What is being asked –
Reproduce the listing below without changes, except that pictures are left out.

Information shown –

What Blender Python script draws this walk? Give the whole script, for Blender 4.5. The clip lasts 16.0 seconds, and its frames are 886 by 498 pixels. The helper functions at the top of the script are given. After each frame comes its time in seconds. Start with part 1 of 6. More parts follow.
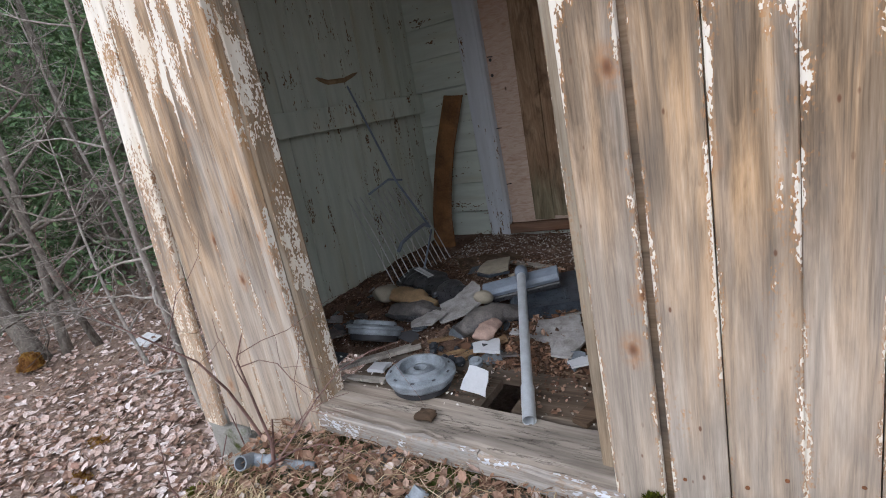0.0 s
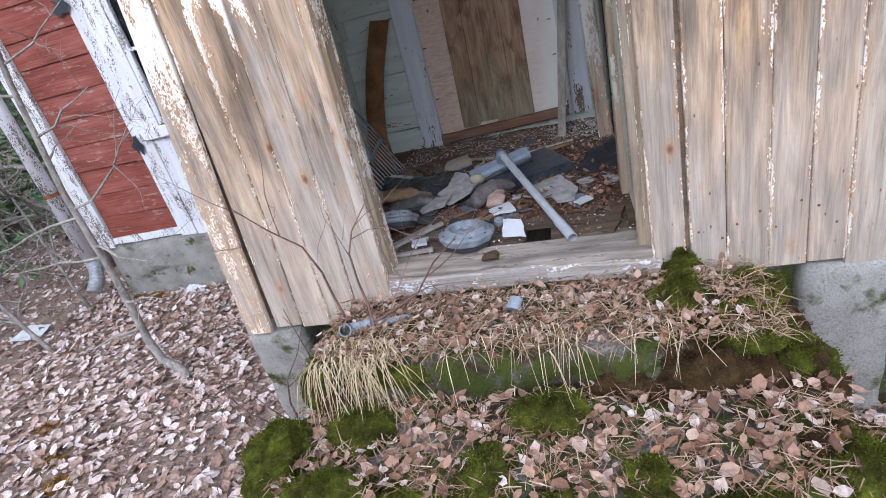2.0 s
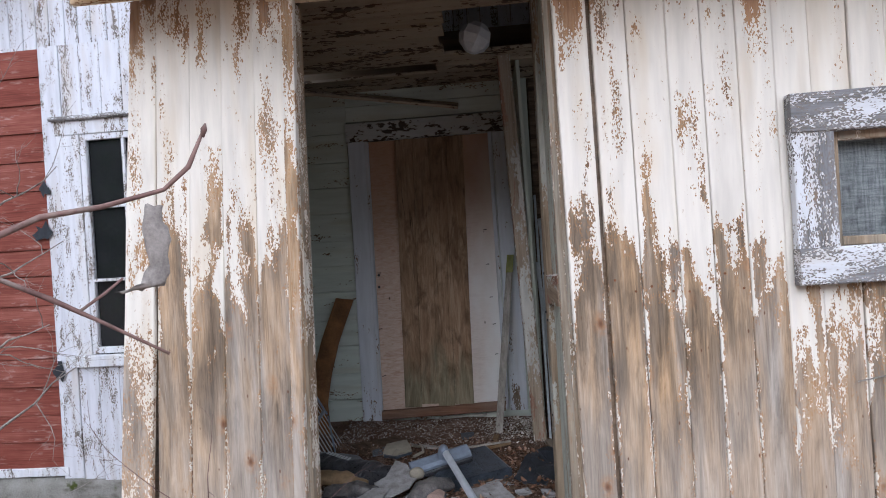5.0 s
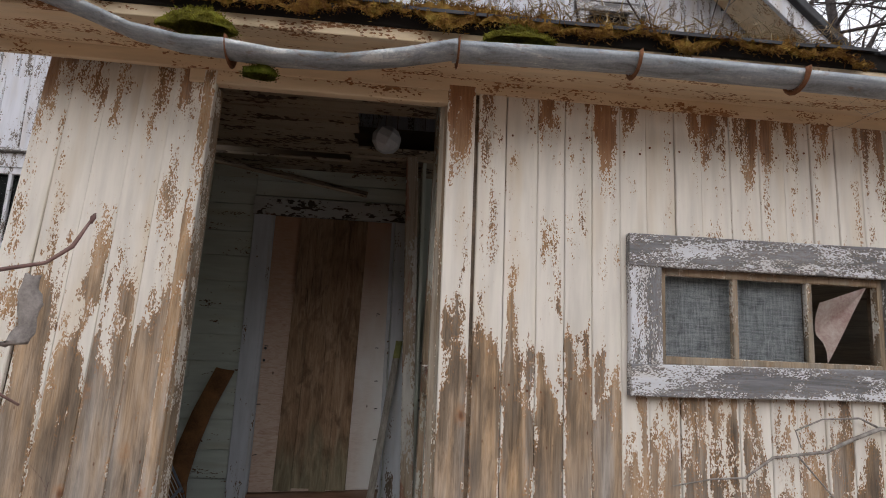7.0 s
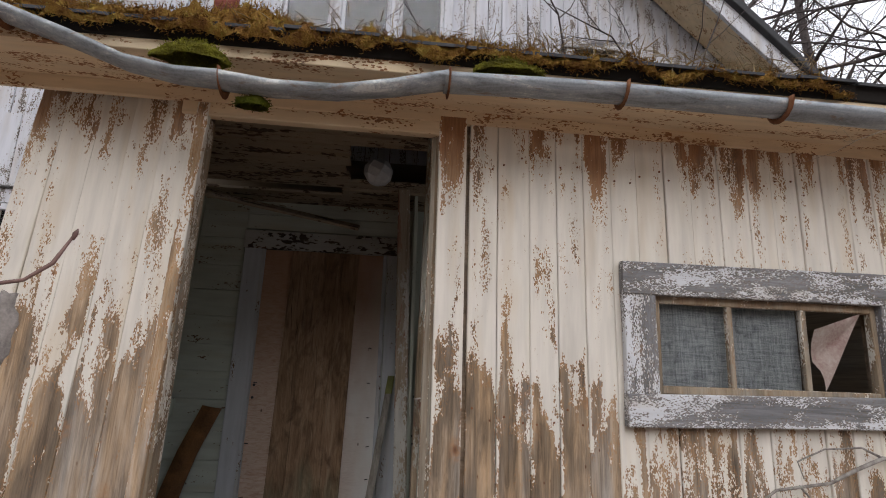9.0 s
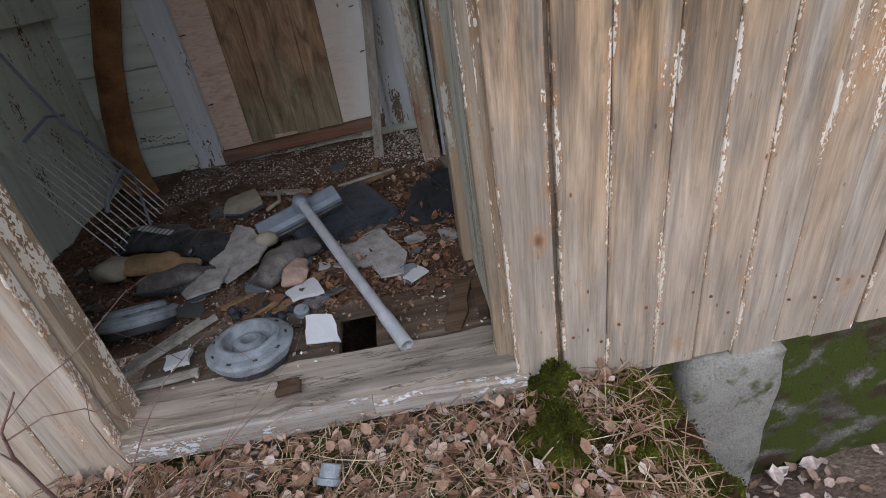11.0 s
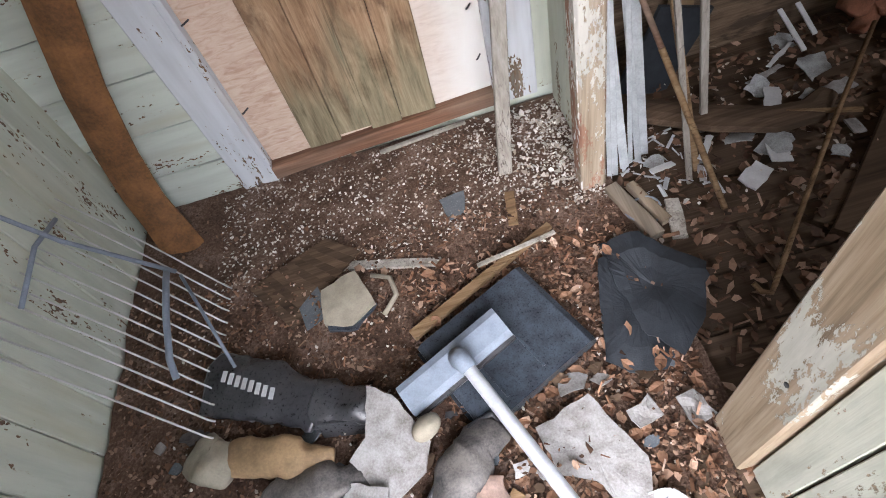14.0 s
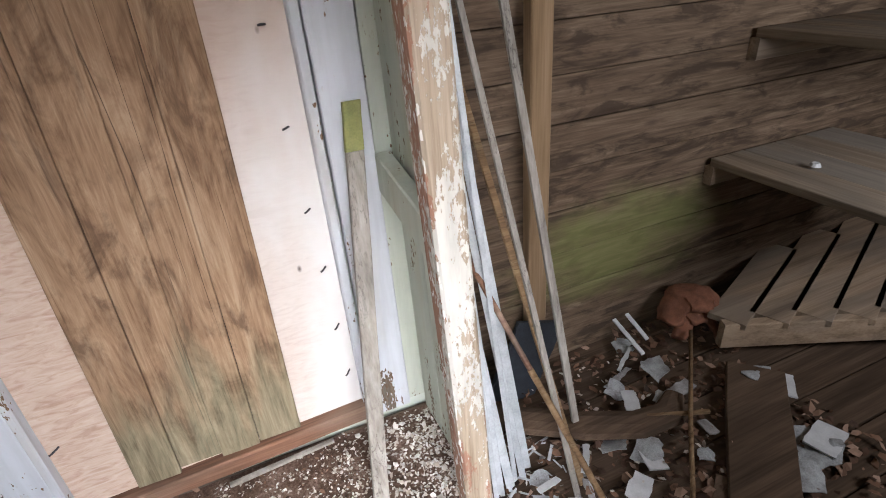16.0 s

Task solution –
What Blender Python script draws this walk? Give the whole script, for Blender 4.5. The clip lasts 16.0 seconds, and its frames are 886 by 498 pixels. The helper functions at the top of the script are given. After each frame comes its time in seconds. Start with part 1 of 6. More parts follow.
0.0 s
2.0 s
5.0 s
7.0 s
9.0 s
11.0 s
14.0 s
16.0 s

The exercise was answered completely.